--- Start ---
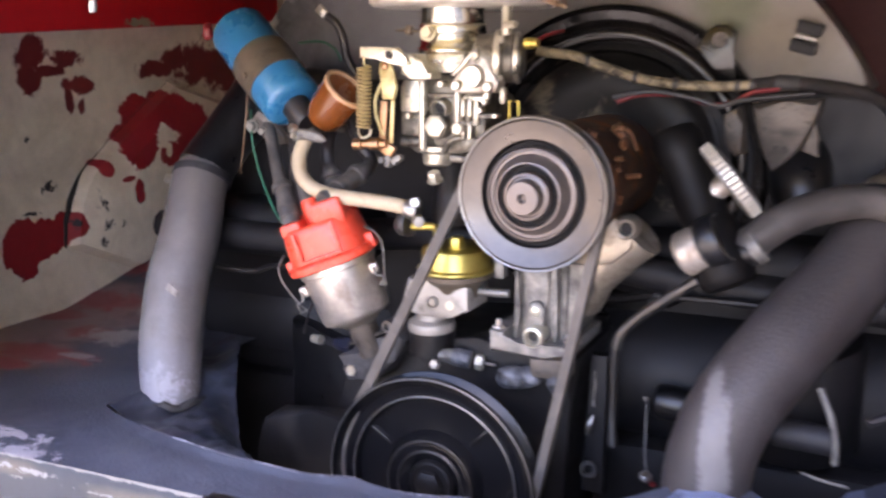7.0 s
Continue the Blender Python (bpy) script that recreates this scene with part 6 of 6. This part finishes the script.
# ---- right side: control cable, bar and scraps ----
bm = fresh()
tube(bm, [(0.0951, 1.2150, 0.7973), (0.1167, 1.2200, 0.7877), (0.1356, 1.2250, 0.7678), (0.1441, 1.2250, 0.7431), (0.1408, 1.2220, 0.7191), (0.1269, 1.2180, 0.6997), (0.1055, 1.2100, 0.6899), (0.0814, 1.2000, 0.6798)], 0.0036, 10)
single("control_cable", bm, black_wire, "thin black control cable in a loop", "cable")
flap = thing("flap_lever", (0.05, 1.17, 0.64), "bright-edged flap lever on a black duct", "lever")
bm = fresh()
tube(bm, [(0.0450, 1.1800, 0.7102), (0.0537, 1.1750, 0.6916), (0.0592, 1.1720, 0.6726), (0.0603, 1.1700, 0.6530)], 0.0028, 10)
part("arm", bm, dark_alloy, flap, "worn metal arm")
bm = fresh()
lathe(bm, [(0.012, -0.03), (0.012, 0.015)], (0.0427, 1.1900, 0.6649), (1, -0.1, 0), 16)
part("pivot", bm, black_dusty, flap)
bm = fresh()
lathe(bm, [(0.050, 0), (0.053, 0.004), (0.053, 0.10), (0.050, 0.104)], (0.0220, 1.2900, 0.6244), (0, -0.2, 1), 32)
part("box", bm, black_flat, flap, "black round box")
bm = fresh()
tube(bm, [(0.0368, 1.1600, 0.6467), (0.0527, 1.1550, 0.6449), (0.0715, 1.1500, 0.6447)], 0.0012, 8)
single("spring_wire", bm, dark_alloy, "thin bright wire by the floor opening", "wire")


# curled sheets made up for the lit duct bottom and dimmer spots beside it
def scrap(outline, depth, bow, label, scrap_skin):
    bm = fresh()
    c = Vector((0, 0, 0))
    for p in outline:
        c += Vector(p)
    c /= len(outline)
    centre = bm.verts.new(c + Vector((0, -bow, bow * 0.5)))
    ring = [bm.verts.new(p) for p in outline]
    faces = [bm.faces.new((centre, ring[k], ring[(k + 1) % len(ring)])) for k in range(len(ring))]
    bmesh.ops.solidify(bm, geom=faces, thickness=depth)
    single("light_scrap", bm, scrap_skin, label, "seal", group="torn seals", smooth=60)


scrap([(-0.0533, 1.0950, 0.6352), (-0.0457, 1.1000, 0.6418), (-0.0239, 1.1000, 0.6463), (-0.0023, 1.1000, 0.6429), (0.0069, 1.1000, 0.6396), (-0.0076, 1.0850, 0.6345), (-0.0256, 1.0800, 0.6319), (-0.0413, 1.0850, 0.6326)], 0.002, 0.006, "pale bluish sheet added for the lit duct bottom", lit_scrap)
scrap([(0.0623, 1.1400, 0.6301), (0.0716, 1.1500, 0.6408), (0.0821, 1.1500, 0.6453), (0.0881, 1.1400, 0.6381), (0.0855, 1.1300, 0.6280), (0.0715, 1.1300, 0.6246)], 0.002, 0.005, "curled grey sheet added for a dimly lit spot at the floor edge", dim_scrap)
scrap([(0.0918, 1.1400, 0.6383), (0.1072, 1.1600, 0.6496), (0.1130, 1.1500, 0.6450), (0.1080, 1.1300, 0.6313), (0.0977, 1.1300, 0.6287)], 0.002, 0.005, "curled grey sheet added for a dimly lit spot at the floor edge", dim_scrap)
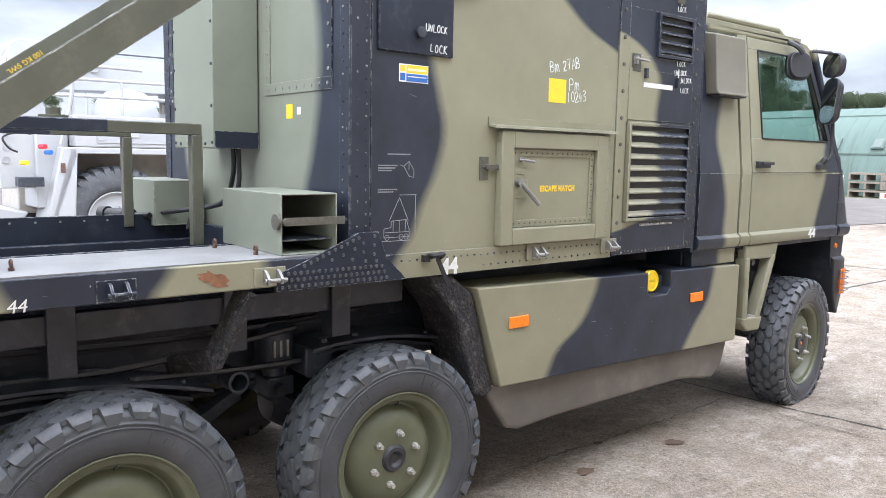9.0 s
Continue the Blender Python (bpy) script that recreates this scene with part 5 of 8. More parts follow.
def louvre(y0, y1, z0, z1, n, parent):
    # flat black sheet behind the slats, in place of the shade in the gaps
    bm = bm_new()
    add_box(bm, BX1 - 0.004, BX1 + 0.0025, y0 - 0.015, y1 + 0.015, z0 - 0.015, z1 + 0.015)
    back = part("louvre", bm, M_BLACK_RUB_SHADE, parent, "louvred air intake, a black sheet for the shade in its gaps")
    bm = bm_new()
    for a, b, c, d in ((y0 - 0.016, y0, z0 - 0.016, z1 + 0.016), (y1, y1 + 0.016, z0 - 0.016, z1 + 0.016), (y0, y1, z0 - 0.016, z0), (y0, y1, z1, z1 + 0.016)):
        add_box(bm, BX1 - 0.004, BX1 + 0.024, a, b, c, d)
    part("louvre_frame", bm, C_ACU, back, "", 0.0015)
    pitch = (z1 - z0) / n
    for i in range(n):
        z = z0 + pitch * i
        bm = bm_new()
        # folded slat: sloping blade with a rounded front lip
        pts = [(BX1 + 0.003, z + pitch * 0.58), (BX1 + 0.004, z + pitch * 0.62), (BX1 + 0.020, z + pitch * 0.34), (BX1 + 0.024, z + pitch * 0.26), (BX1 + 0.024, z + pitch * 0.16), (BX1 + 0.020, z + pitch * 0.13), (BX1 + 0.016, z + pitch * 0.30)]
        add_prism(bm, pts, "y", y0 + 0.002, y1 - 0.002)
        part("slat", bm, C_ACU, back)


louvre(3.640, 4.150, 1.395, 1.875, 8, acu)
louvre(3.850, 4.135, 2.255, 2.450, 4, acu)
bm = bm_new()
add_box(bm, BX1 + 0.006, BX1 + 0.0155, 3.625, 4.165, 1.888, 1.898)
part("drip_strip", bm, C_ACU, acu)
lettering("torque_note", "TORQUE FOR ACU COVER FIXINGS = 21 Nm", 0.017, M_WHITE_MARK, acu, on_side(BX1 + 0.0072, 3.755, 1.350), "small white stencilled note", width=0.30)
for txt, y, z in (("LOCK", 4.02, 2.205), ("UNLOCK", 4.0, 2.155), ("UNLOCK", 4.05, 2.118), ("LOCK", 4.06, 2.065), ("UNLOCK", 4.0, 2.56), ("LOCK", 4.0, 2.49)):
    pen_note(txt, 0.026, acu, on_side(BX1 + 0.0125, y, z, 3), width=0.075 if txt == "LOCK" else 0.11, r=0.0018)
for y, z in ((4.035, 2.145), (4.045, 2.095), (4.03, 2.525)):
    bm = bm_new()
    add_prism(bm, [(y - 0.004, z), (y + 0.004, z), (y + 0.004, z + 0.045), (y - 0.004, z + 0.045)], "x", BX1 + 0.0125, BX1 + 0.0132)
    part("hand_arrow", bm, M_CHALK, acu)
for y, z in ((3.67, 2.20), (4.03, 2.585)):
    bm = bm_new()
    add_box(bm, BX1 + 0.006, BX1 + 0.014, y - 0.035, y + 0.03, z - 0.05, z + 0.04)
    h = part("panel_catch", bm, M_CHAIN, acu, "small steel catch", 0.001)
    bm = bm_new()
    add_cyl(bm, (BX1 + 0.03, y - 0.04, z + 0.012), (BX1 + 0.03, y + 0.075, z + 0.006), 0.007, 8)
    add_box(bm, BX1 + 0.014, BX1 + 0.035, y - 0.03, y - 0.015, z - 0.015, z + 0.025)
    part("catch_pin", bm, M_STEEL, h)
for y, z in ((3.74, 2.15), (4.02, 2.12)):
    bm = bm_new()
    add_box(bm, BX1 + 0.012, BX1 + 0.03, y - 0.008, y + 0.008, z - 0.03, z + 0.02)
    part("toggle", bm, M_CHASSIS, acu)

# lugs, hasps and a handle along the roof edge of the panel
for y, w, h in ((3.80, 0.06, 0.035), (3.90, 0.10, 0.022), (4.10, 0.05, 0.030)):
    part("roof_lug", add_box(bm_new(), BX1 - 0.09, BX1 - 0.02, y, y + w, BZ1 + 0.001, BZ1 + h), M_BLACK, truck, "", 0.004)
bm = add_tube(bm_new(), [(BX1 - 0.05, 4.02, BZ1), (BX1 - 0.05, 4.03, BZ1 + 0.045), (BX1 - 0.05, 4.24, BZ1 + 0.05)], 0.009, 8)
add_box(bm, BX1 - 0.065, BX1 - 0.035, 4.225, 4.26, BZ1 + 0.02, BZ1 + 0.085)
part("roof_handle", bm, M_CHASSIS, truck, "small black handle on the roof edge")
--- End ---
WHAT IS EXPECTED: Copy all the lines of data exactly as they appear, dropping any images.

SOLUTION TO THE PROBLEM:
7.0 s
Continue the Blender Python (bpy) script that recreates this scene with part 6 of 6. This part finishes the script.
# ---- right side: control cable, bar and scraps ----
bm = fresh()
tube(bm, [(0.0951, 1.2150, 0.7973), (0.1167, 1.2200, 0.7877), (0.1356, 1.2250, 0.7678), (0.1441, 1.2250, 0.7431), (0.1408, 1.2220, 0.7191), (0.1269, 1.2180, 0.6997), (0.1055, 1.2100, 0.6899), (0.0814, 1.2000, 0.6798)], 0.0036, 10)
single("control_cable", bm, black_wire, "thin black control cable in a loop", "cable")
flap = thing("flap_lever", (0.05, 1.17, 0.64), "bright-edged flap lever on a black duct", "lever")
bm = fresh()
tube(bm, [(0.0450, 1.1800, 0.7102), (0.0537, 1.1750, 0.6916), (0.0592, 1.1720, 0.6726), (0.0603, 1.1700, 0.6530)], 0.0028, 10)
part("arm", bm, dark_alloy, flap, "worn metal arm")
bm = fresh()
lathe(bm, [(0.012, -0.03), (0.012, 0.015)], (0.0427, 1.1900, 0.6649), (1, -0.1, 0), 16)
part("pivot", bm, black_dusty, flap)
bm = fresh()
lathe(bm, [(0.050, 0), (0.053, 0.004), (0.053, 0.10), (0.050, 0.104)], (0.0220, 1.2900, 0.6244), (0, -0.2, 1), 32)
part("box", bm, black_flat, flap, "black round box")
bm = fresh()
tube(bm, [(0.0368, 1.1600, 0.6467), (0.0527, 1.1550, 0.6449), (0.0715, 1.1500, 0.6447)], 0.0012, 8)
single("spring_wire", bm, dark_alloy, "thin bright wire by the floor opening", "wire")


# curled sheets made up for the lit duct bottom and dimmer spots beside it
def scrap(outline, depth, bow, label, scrap_skin):
    bm = fresh()
    c = Vector((0, 0, 0))
    for p in outline:
        c += Vector(p)
    c /= len(outline)
    centre = bm.verts.new(c + Vector((0, -bow, bow * 0.5)))
    ring = [bm.verts.new(p) for p in outline]
    faces = [bm.faces.new((centre, ring[k], ring[(k + 1) % len(ring)])) for k in range(len(ring))]
    bmesh.ops.solidify(bm, geom=faces, thickness=depth)
    single("light_scrap", bm, scrap_skin, label, "seal", group="torn seals", smooth=60)


scrap([(-0.0533, 1.0950, 0.6352), (-0.0457, 1.1000, 0.6418), (-0.0239, 1.1000, 0.6463), (-0.0023, 1.1000, 0.6429), (0.0069, 1.1000, 0.6396), (-0.0076, 1.0850, 0.6345), (-0.0256, 1.0800, 0.6319), (-0.0413, 1.0850, 0.6326)], 0.002, 0.006, "pale bluish sheet added for the lit duct bottom", lit_scrap)
scrap([(0.0623, 1.1400, 0.6301), (0.0716, 1.1500, 0.6408), (0.0821, 1.1500, 0.6453), (0.0881, 1.1400, 0.6381), (0.0855, 1.1300, 0.6280), (0.0715, 1.1300, 0.6246)], 0.002, 0.005, "curled grey sheet added for a dimly lit spot at the floor edge", dim_scrap)
scrap([(0.0918, 1.1400, 0.6383), (0.1072, 1.1600, 0.6496), (0.1130, 1.1500, 0.6450), (0.1080, 1.1300, 0.6313), (0.0977, 1.1300, 0.6287)], 0.002, 0.005, "curled grey sheet added for a dimly lit spot at the floor edge", dim_scrap)
9.0 s
Continue the Blender Python (bpy) script that recreates this scene with part 5 of 8. More parts follow.
def louvre(y0, y1, z0, z1, n, parent):
    # flat black sheet behind the slats, in place of the shade in the gaps
    bm = bm_new()
    add_box(bm, BX1 - 0.004, BX1 + 0.0025, y0 - 0.015, y1 + 0.015, z0 - 0.015, z1 + 0.015)
    back = part("louvre", bm, M_BLACK_RUB_SHADE, parent, "louvred air intake, a black sheet for the shade in its gaps")
    bm = bm_new()
    for a, b, c, d in ((y0 - 0.016, y0, z0 - 0.016, z1 + 0.016), (y1, y1 + 0.016, z0 - 0.016, z1 + 0.016), (y0, y1, z0 - 0.016, z0), (y0, y1, z1, z1 + 0.016)):
        add_box(bm, BX1 - 0.004, BX1 + 0.024, a, b, c, d)
    part("louvre_frame", bm, C_ACU, back, "", 0.0015)
    pitch = (z1 - z0) / n
    for i in range(n):
        z = z0 + pitch * i
        bm = bm_new()
        # folded slat: sloping blade with a rounded front lip
        pts = [(BX1 + 0.003, z + pitch * 0.58), (BX1 + 0.004, z + pitch * 0.62), (BX1 + 0.020, z + pitch * 0.34), (BX1 + 0.024, z + pitch * 0.26), (BX1 + 0.024, z + pitch * 0.16), (BX1 + 0.020, z + pitch * 0.13), (BX1 + 0.016, z + pitch * 0.30)]
        add_prism(bm, pts, "y", y0 + 0.002, y1 - 0.002)
        part("slat", bm, C_ACU, back)


louvre(3.640, 4.150, 1.395, 1.875, 8, acu)
louvre(3.850, 4.135, 2.255, 2.450, 4, acu)
bm = bm_new()
add_box(bm, BX1 + 0.006, BX1 + 0.0155, 3.625, 4.165, 1.888, 1.898)
part("drip_strip", bm, C_ACU, acu)
lettering("torque_note", "TORQUE FOR ACU COVER FIXINGS = 21 Nm", 0.017, M_WHITE_MARK, acu, on_side(BX1 + 0.0072, 3.755, 1.350), "small white stencilled note", width=0.30)
for txt, y, z in (("LOCK", 4.02, 2.205), ("UNLOCK", 4.0, 2.155), ("UNLOCK", 4.05, 2.118), ("LOCK", 4.06, 2.065), ("UNLOCK", 4.0, 2.56), ("LOCK", 4.0, 2.49)):
    pen_note(txt, 0.026, acu, on_side(BX1 + 0.0125, y, z, 3), width=0.075 if txt == "LOCK" else 0.11, r=0.0018)
for y, z in ((4.035, 2.145), (4.045, 2.095), (4.03, 2.525)):
    bm = bm_new()
    add_prism(bm, [(y - 0.004, z), (y + 0.004, z), (y + 0.004, z + 0.045), (y - 0.004, z + 0.045)], "x", BX1 + 0.0125, BX1 + 0.0132)
    part("hand_arrow", bm, M_CHALK, acu)
for y, z in ((3.67, 2.20), (4.03, 2.585)):
    bm = bm_new()
    add_box(bm, BX1 + 0.006, BX1 + 0.014, y - 0.035, y + 0.03, z - 0.05, z + 0.04)
    h = part("panel_catch", bm, M_CHAIN, acu, "small steel catch", 0.001)
    bm = bm_new()
    add_cyl(bm, (BX1 + 0.03, y - 0.04, z + 0.012), (BX1 + 0.03, y + 0.075, z + 0.006), 0.007, 8)
    add_box(bm, BX1 + 0.014, BX1 + 0.035, y - 0.03, y - 0.015, z - 0.015, z + 0.025)
    part("catch_pin", bm, M_STEEL, h)
for y, z in ((3.74, 2.15), (4.02, 2.12)):
    bm = bm_new()
    add_box(bm, BX1 + 0.012, BX1 + 0.03, y - 0.008, y + 0.008, z - 0.03, z + 0.02)
    part("toggle", bm, M_CHASSIS, acu)

# lugs, hasps and a handle along the roof edge of the panel
for y, w, h in ((3.80, 0.06, 0.035), (3.90, 0.10, 0.022), (4.10, 0.05, 0.030)):
    part("roof_lug", add_box(bm_new(), BX1 - 0.09, BX1 - 0.02, y, y + w, BZ1 + 0.001, BZ1 + h), M_BLACK, truck, "", 0.004)
bm = add_tube(bm_new(), [(BX1 - 0.05, 4.02, BZ1), (BX1 - 0.05, 4.03, BZ1 + 0.045), (BX1 - 0.05, 4.24, BZ1 + 0.05)], 0.009, 8)
add_box(bm, BX1 - 0.065, BX1 - 0.035, 4.225, 4.26, BZ1 + 0.02, BZ1 + 0.085)
part("roof_handle", bm, M_CHASSIS, truck, "small black handle on the roof edge")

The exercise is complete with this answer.